While the upfront cost of said infrastructure tends to come from subventions when building a new development, the city needs to cover the costs for both operations and rebuilding once it's needed.
Why does this matter? Well, detached single-family houses provide lower revenue per square foot of street than middle housing or mid-rises, eventually creating a hole in the city's pockets.
I'm not explaining it very well, but I'll suggest taking a look at this:
https://www.strongtowns.org/journal/2023/6/21/whats-the-sweet-spot-for-building-housing-inexpensively
Climate Town - The suburbs are bleeding America Dry
If cities had money, they could build public housing or promote affordable options.
The suburbs are just another part of tax cuts for the rich. They're subsidized by the tax money from more dense parts of the city, which tend to be more poor (and usually filled with ethnicities other than white people - hence the term White Flight).
Singke family homes with big grassy lawns and McDonald's parking lots bring in less tax revenue and cost more money in city services per square foot of land than apartment buildings, being a net drain on the budget. So, there are higher taxes on the poor so that the wealthy suburbanites don't have to see them.
I’m more convinced the human race is gonna die off the way futurama predicted it. The one named “I Dated a Robot”

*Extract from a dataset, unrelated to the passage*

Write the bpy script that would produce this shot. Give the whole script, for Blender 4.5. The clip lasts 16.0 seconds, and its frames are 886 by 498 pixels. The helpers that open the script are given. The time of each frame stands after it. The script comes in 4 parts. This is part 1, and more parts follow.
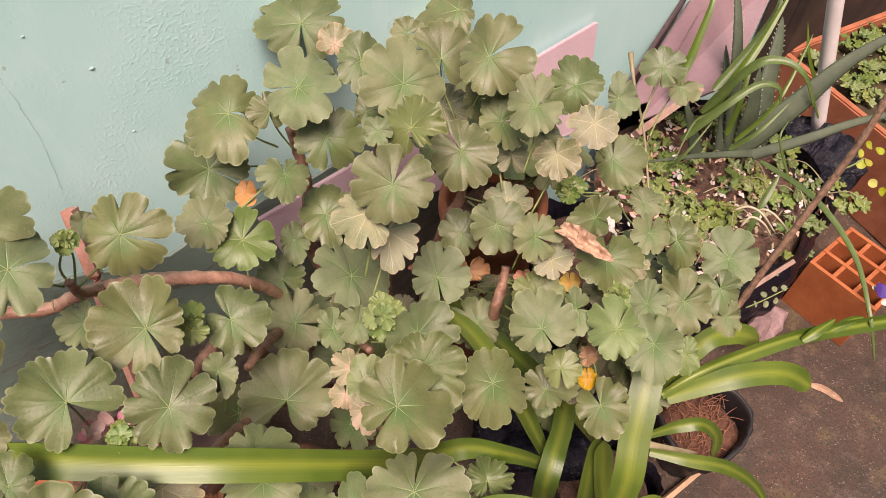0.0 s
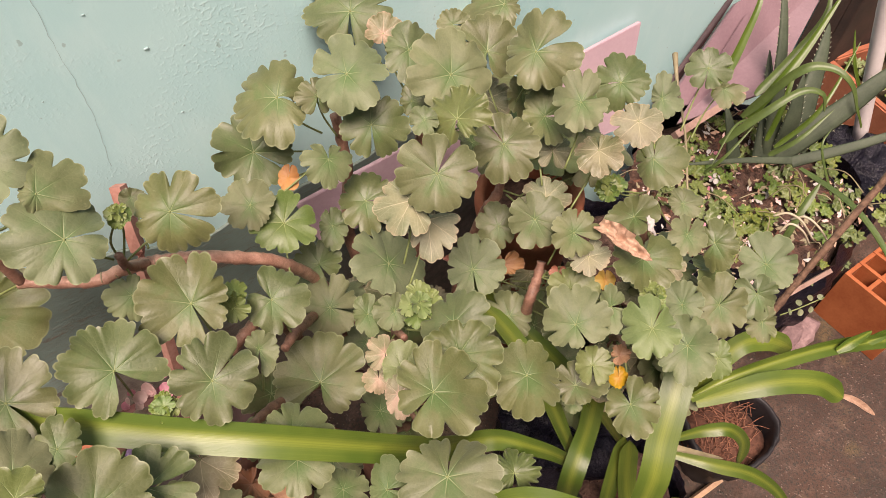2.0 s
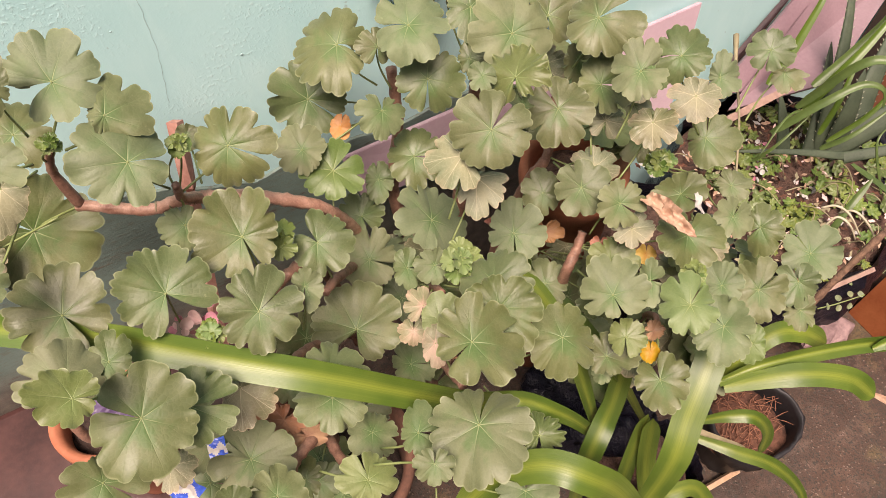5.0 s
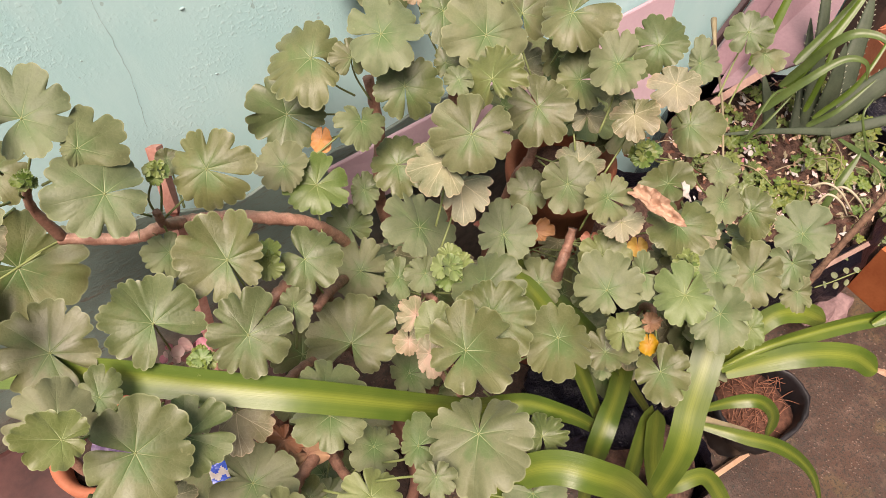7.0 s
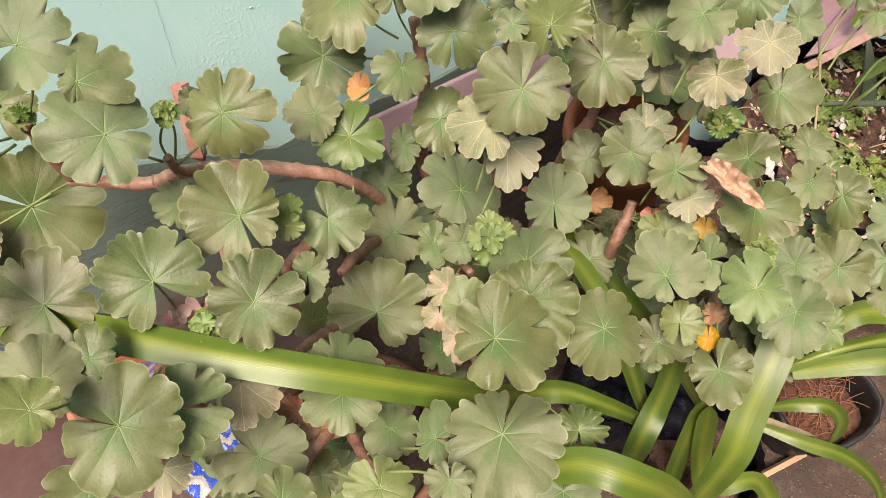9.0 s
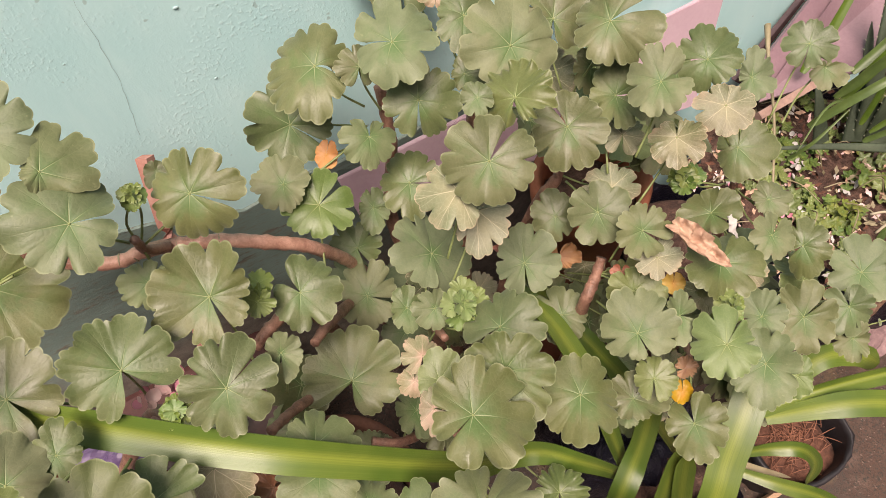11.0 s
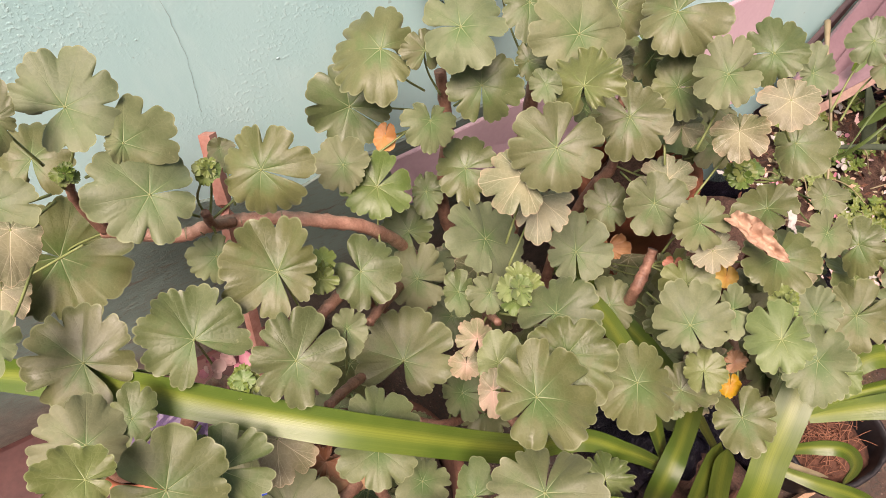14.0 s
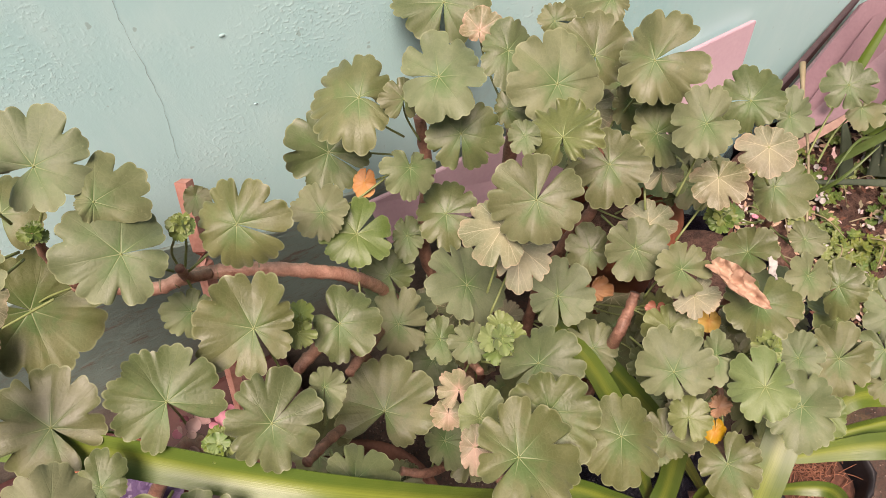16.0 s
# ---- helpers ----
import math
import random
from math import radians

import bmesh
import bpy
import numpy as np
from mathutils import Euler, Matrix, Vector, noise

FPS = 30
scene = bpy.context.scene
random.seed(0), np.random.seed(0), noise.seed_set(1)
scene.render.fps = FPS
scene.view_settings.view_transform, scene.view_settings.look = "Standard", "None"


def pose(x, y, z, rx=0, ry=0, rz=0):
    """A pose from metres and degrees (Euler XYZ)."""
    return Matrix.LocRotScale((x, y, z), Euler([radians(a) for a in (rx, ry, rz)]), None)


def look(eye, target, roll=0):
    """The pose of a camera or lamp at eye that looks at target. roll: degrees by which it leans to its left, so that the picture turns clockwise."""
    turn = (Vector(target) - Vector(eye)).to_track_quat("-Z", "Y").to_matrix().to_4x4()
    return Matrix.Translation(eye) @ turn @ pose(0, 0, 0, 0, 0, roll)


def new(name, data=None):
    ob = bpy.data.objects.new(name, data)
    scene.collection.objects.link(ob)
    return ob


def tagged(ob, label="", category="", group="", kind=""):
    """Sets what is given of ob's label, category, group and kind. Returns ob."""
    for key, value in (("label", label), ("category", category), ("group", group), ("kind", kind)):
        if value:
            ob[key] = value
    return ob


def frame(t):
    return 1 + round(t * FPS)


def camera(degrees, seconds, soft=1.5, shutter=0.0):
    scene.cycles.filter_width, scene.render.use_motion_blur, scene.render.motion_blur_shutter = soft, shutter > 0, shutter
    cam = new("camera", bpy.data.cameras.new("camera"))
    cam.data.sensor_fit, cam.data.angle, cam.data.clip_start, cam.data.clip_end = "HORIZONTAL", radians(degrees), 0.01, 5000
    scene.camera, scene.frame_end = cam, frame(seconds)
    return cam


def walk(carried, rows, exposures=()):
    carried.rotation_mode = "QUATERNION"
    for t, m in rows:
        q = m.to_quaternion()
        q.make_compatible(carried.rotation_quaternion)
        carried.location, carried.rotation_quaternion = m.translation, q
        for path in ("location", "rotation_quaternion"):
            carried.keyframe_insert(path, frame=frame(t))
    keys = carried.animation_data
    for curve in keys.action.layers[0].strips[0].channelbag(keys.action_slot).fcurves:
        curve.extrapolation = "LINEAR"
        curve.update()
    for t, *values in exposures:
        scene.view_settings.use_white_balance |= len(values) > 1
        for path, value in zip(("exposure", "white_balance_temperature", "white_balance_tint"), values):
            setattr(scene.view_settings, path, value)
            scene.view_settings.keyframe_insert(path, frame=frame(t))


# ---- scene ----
cam = camera(66.0, 16.0, soft=0.85)
METRES, EYE, TILT, LEAN, TURN = 0.40, 1.40, -54.0, 0.0, -38.0
ROWS = [
    (0.0, 0.0, 0.0, 0.0, 0.0, 0.0, -0.0),
    (0.5, 0.0047, -0.0044, 0.0009, 0.06, -0.36, 0.89),
    (1.0, -0.0231, -0.0146, 0.0036, 1.2, 0.72, 0.47),
    (1.5, -0.0323, -0.0022, -0.0011, 1.31, 0.08, -1.15),
    (2.0, -0.0431, -0.0159, -0.0169, 1.9, -0.34, -2.6),
    (2.5, -0.0314, -0.0322, -0.0205, 2.82, 0.63, -2.7),
    (3.0, -0.0145, 0.0018, -0.0061, 2.9, -1.24, -2.52),
    (3.5, -0.0176, -0.0036, -0.0269, 3.05, -1.06, -3.44),
    (4.0, -0.0403, 0.0079, -0.0298, 2.49, -1.65, -5.49),
    (4.5, -0.0557, -0.0158, -0.0438, 3.59, -1.62, -6.55),
    (5.0, -0.0839, -0.0374, -0.0801, 4.25, -2.33, -7.36),
    (7.5, -0.0618, -0.0123, -0.0501, 4.26, -2.54, -2.74),
    (8.0, -0.0651, 0.0565, -0.0808, 5.99, -3.52, -5.25),
    (8.5, -0.0411, 0.1324, -0.0458, 7.25, -6.12, -5.31),
    (9.0, -0.0364, 0.1786, -0.0277, 8.93, -6.75, -6.86),
    (9.5, -0.0144, 0.1953, -0.0056, 8.74, -5.54, -7.34),
    (12.0, -0.0768, 0.1701, 0.0759, 5.38, -3.42, -3.61),
    (12.5, -0.1354, 0.1623, 0.0226, 8.74, -5.31, -5.55),
    (13.0, -0.1281, 0.1541, 0.0292, 9.09, -4.5, -5.94),
    (13.5, -0.1428, 0.133, 0.0332, 8.9, -3.11, -6.95),
    (14.0, -0.1446, 0.1518, 0.0288, 7.88, -4.64, -6.99),
    (14.5, -0.1532, 0.2, 0.0179, 5.22, -5.88, -7.05),
    (15.0, -0.1601, 0.1895, 0.0322, 6.76, -4.68, -7.13),
    (15.5, -0.1464, 0.1949, 0.0552, 6.98, -4.42, -6.71),
    (16.0, -0.1438, 0.1765, 0.0951, 6.59, -2.65, -6.56),
]
walk(cam, [(t, pose(0, 0, EYE, TILT, LEAN, TURN) @ pose(METRES * x, METRES * y, METRES * z, 90 + pitch, roll, yaw)) for t, x, y, z, yaw, pitch, roll in ROWS],
     exposures=[(0.0, 0.93, 7700, 27), (2.0, 0.91, 7700, 27), (3.5, 0.93, 7700, 27), (5.0, 1.05, 7600, 24), (7.5, 0.99, 7600, 24), (8.5, 1.07, 7500, 22), (9.0, 1.09, 7500, 16), (9.5, 1.13, 7150, 14), (12.0, 0.84, 7600, 28), (12.5, 1.03, 7600, 26), (13.0, 1.03, 7600, 27), (13.5, 0.93, 7600, 28), (14.0, 1.03, 7600, 28), (14.5, 0.93, 7600, 27), (15.0, 1.05, 7600, 26), (16.0, 0.91, 7600, 27)])

# ---- light ----
world = bpy.data.worlds.new("open_shade")
scene.world = world
world.use_nodes = True
wn = world.node_tree
sky = wn.nodes.new("ShaderNodeTexSky")
sky.sky_type = "NISHITA"
sky.sun_disc = False
sky.sun_elevation, sky.sun_rotation = radians(62), radians(200)
sky.air_density, sky.dust_density, sky.ozone_density = 1.0, 4.0, 1.0
wn.links.new(sky.outputs[0], wn.nodes["Background"].inputs[0])
wn.nodes["Background"].inputs[1].default_value = 0.05
sun = new("sun", bpy.data.lights.new("sun", "SUN"))
sun.data.energy, sun.data.angle, sun.data.color = 3.5, radians(28), (1.0, 0.955, 0.885)
sun.matrix_world = look((-1.1, -1.1, 5.0), (0.2, 0.4, 0.5))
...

Don’t threaten me with a good time.
I wonder what "pretty normal" is, according to actual numbers
I remember growing up in the 90's, my classmates and I all thought that one of the other kids was a liar because he said he didn't have a yard (he lived in an apartment). It didn't make sense - everyone else in the class of 30+ kids lived in a house with a yard, so he must just be making stuff up. Obviously that's anecdotal evidence, but still. It was weird for a kid not to live in a single-family home back then.
You'd have to look at the size of the middle class back then, as that's what the "American Dream" scenario is based on there, but as a kid born in 1990, I can say that when my dad was looking for apartments when he was around college age in the 60s, the rule was not to rent an apartment that cost more than 25% of your salary. By the time I was around that same age in the late 2000s/early 2010s, it was 50% of your salary. Now, it's closer to 120% of your salary for those same apartments.
No, I meant 80-99 AD
Many style manuals allow referring to decades with apostrophes before the s, and no apostrophes before the abbreviated year
Could you provide some example style manuals that say that?
I can give you a stack exchange: https://english.stackexchange.com/questions/13631/is-an-apostrophe-with-a-decade-e-g-1920-s-generally-considered-incorrect
In your reference, I think this summarizes the issue nicely:
Too also quote:
NY Times seems pretty reputable and they like the grocers' apostrophe, your example is some random person's summary
It wasn't normal
Up until Reaganomics hit, 'Middle Class' was defined as one Union job supporting a family of four. In 1980, $1 million was still considered a vast fortune. By the time Bush Sr. left office, middle class was two jobs to keep the house going, and $1 million was what a rich guy paid for a party.
I was an adult in the mid 80's. I was there
So you remember that American housewives started looking for jobs in big numbers after the Oil Crisis of 1972. Before that, only the poorest people needed two jobs.